To understand what Western Acupuncture is about, one needs to know a little about the more traditional therapies of Acupuncture that still exists today.
Over three thousand years ago, the Chinese were apparently treating many illnesses by first taking the patients radial pulse, as done by a GP or nurse. The difference being that, the Chinese claimed to be able to feel six pulses on each wrist, each associated with one of the twelve organs of the body.
They were feeling for the energy factor, the strength or weakness of the pulse for the particular organ, which would perhaps indicate excess or deficient energy, causing a malfunction of an organ and thus relate directly to the external symptomology.
By using certain needle techniques they reported that it was possible to transfer an excess of energy from one organ to another which may have become deficient.

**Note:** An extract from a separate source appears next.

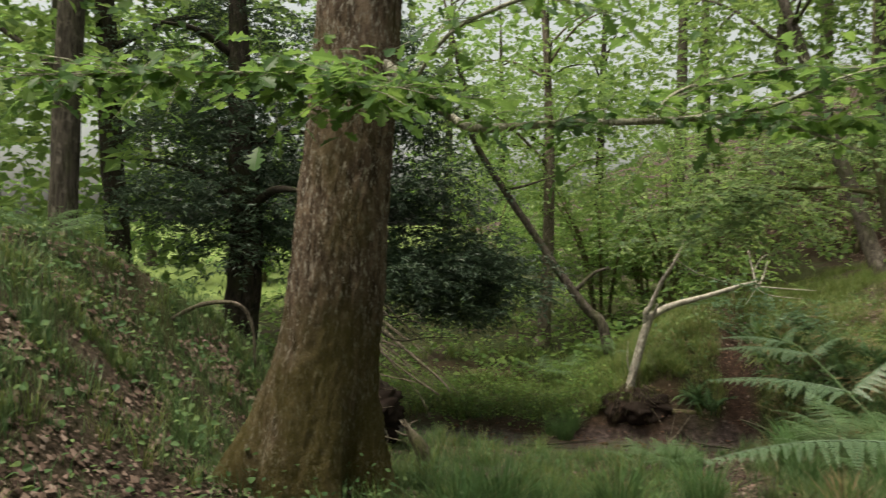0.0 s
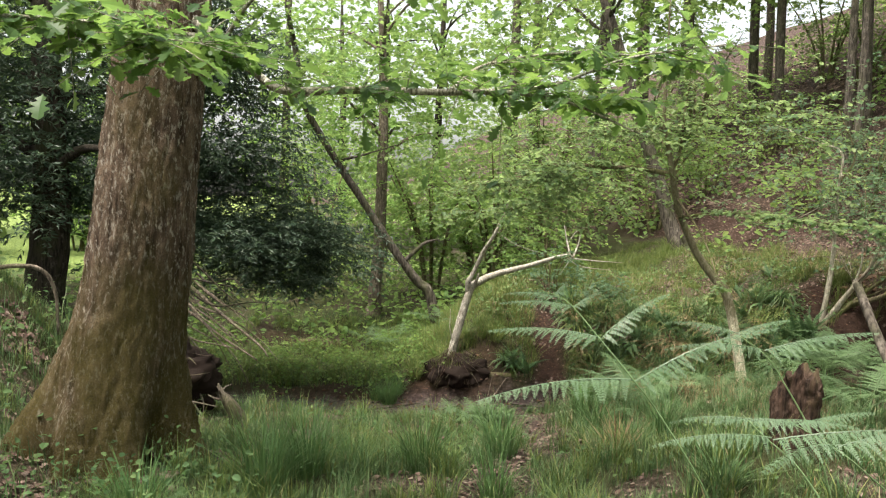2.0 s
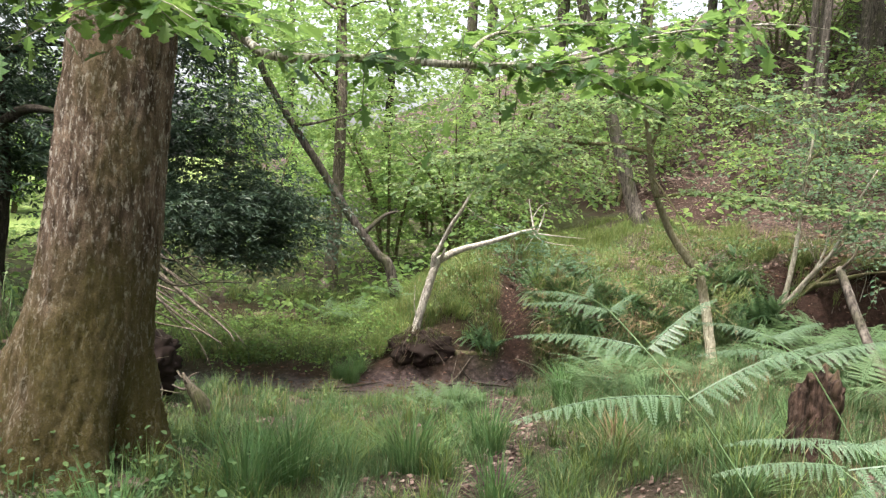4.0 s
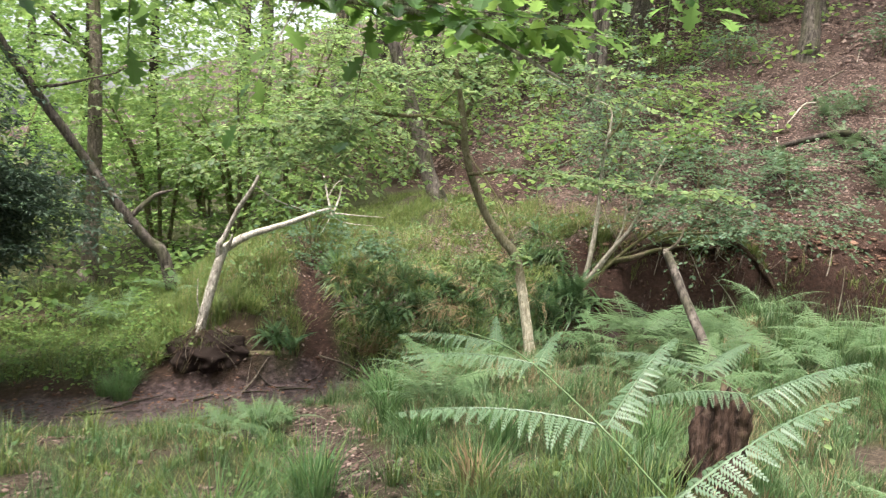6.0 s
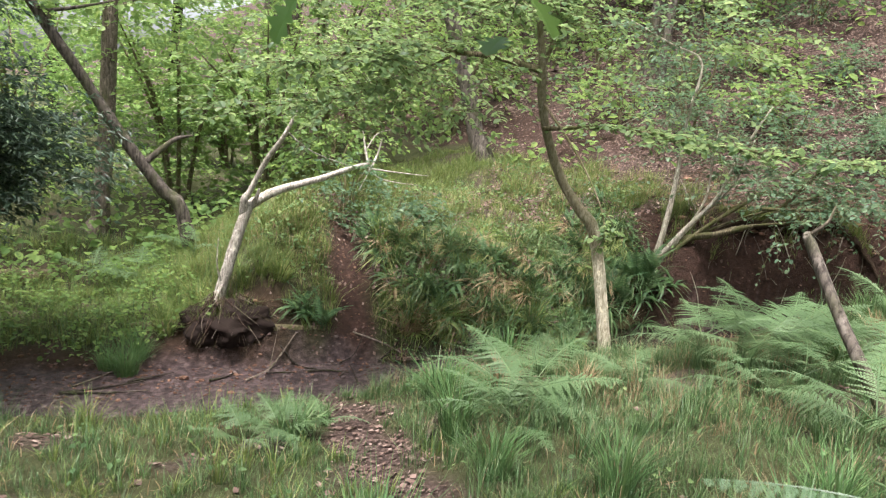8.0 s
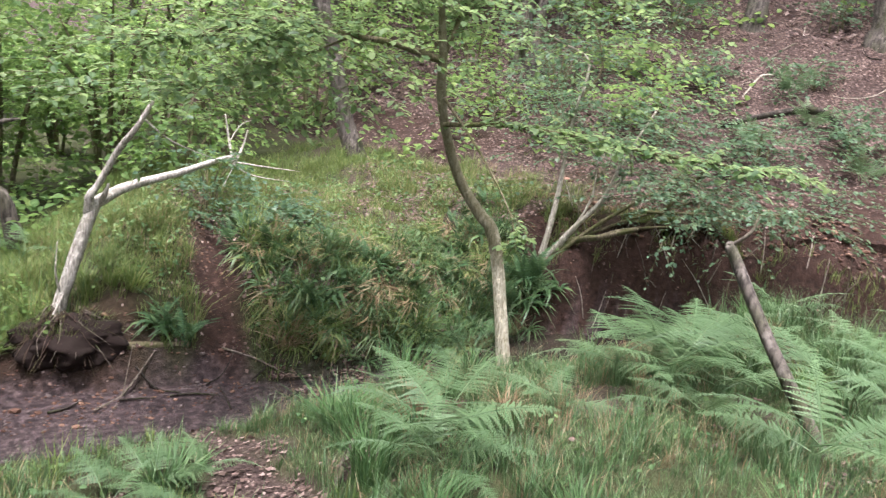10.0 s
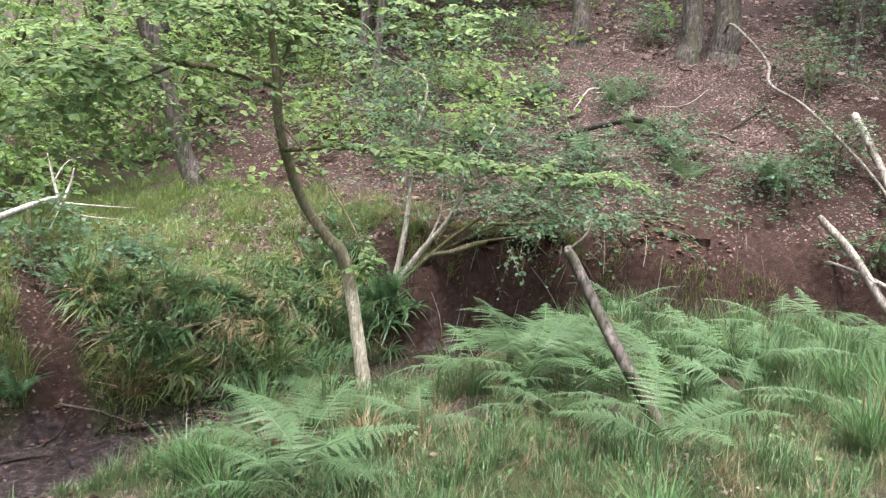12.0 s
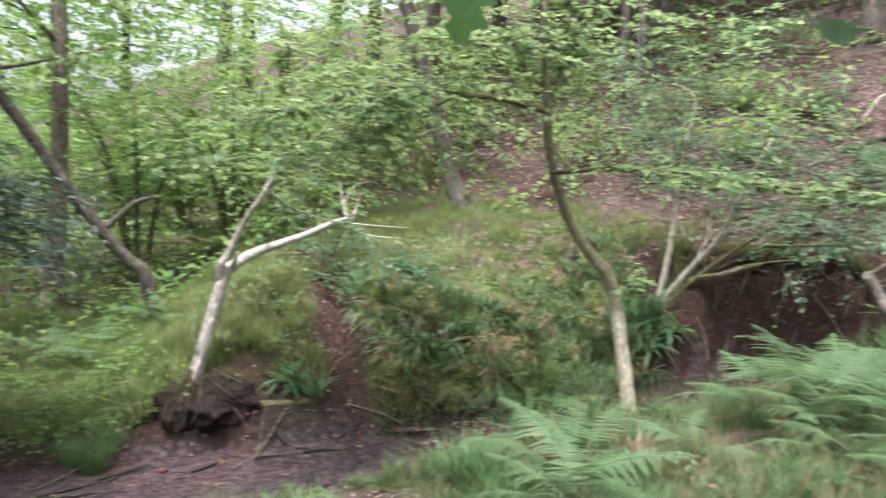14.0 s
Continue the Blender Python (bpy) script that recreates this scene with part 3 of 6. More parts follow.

This would create a ‘balanced’ energy, which would exhibit itself in the disappearance of outward symptoms, which had caused the original problem.
Western Medicine was some what critical of this philosophy and it had some cause to be so. It had been shown that varying diagnoses had been applied to the same patients having a problem. This inconsistency was unacceptable and could not be incorporated into Western diagnostic techniques.
Today, we have to acknowledge that the methods used in Western diagnosis, i.e. blood tests, X-rays, MRIs etc, are the only way we can be reasonably sure our treatment is appropriate and not attributed to guess-work, which the ancient pulse diagnosis would be seen as in this modern age.
Western Medical Acupuncture does work. Doctors, nurses and other medical practitioners, who have been through our training programme, have proved this over many years. This method is based upon a formulae researched for each of a variety of illnesses and applied only on the basis of a western medical diagnosis having first been made by a doctor. The explanation for how Acupuncture works, is based upon sound physiological mechanisms widely accepted by Science as well as medicine, and a feature of the course.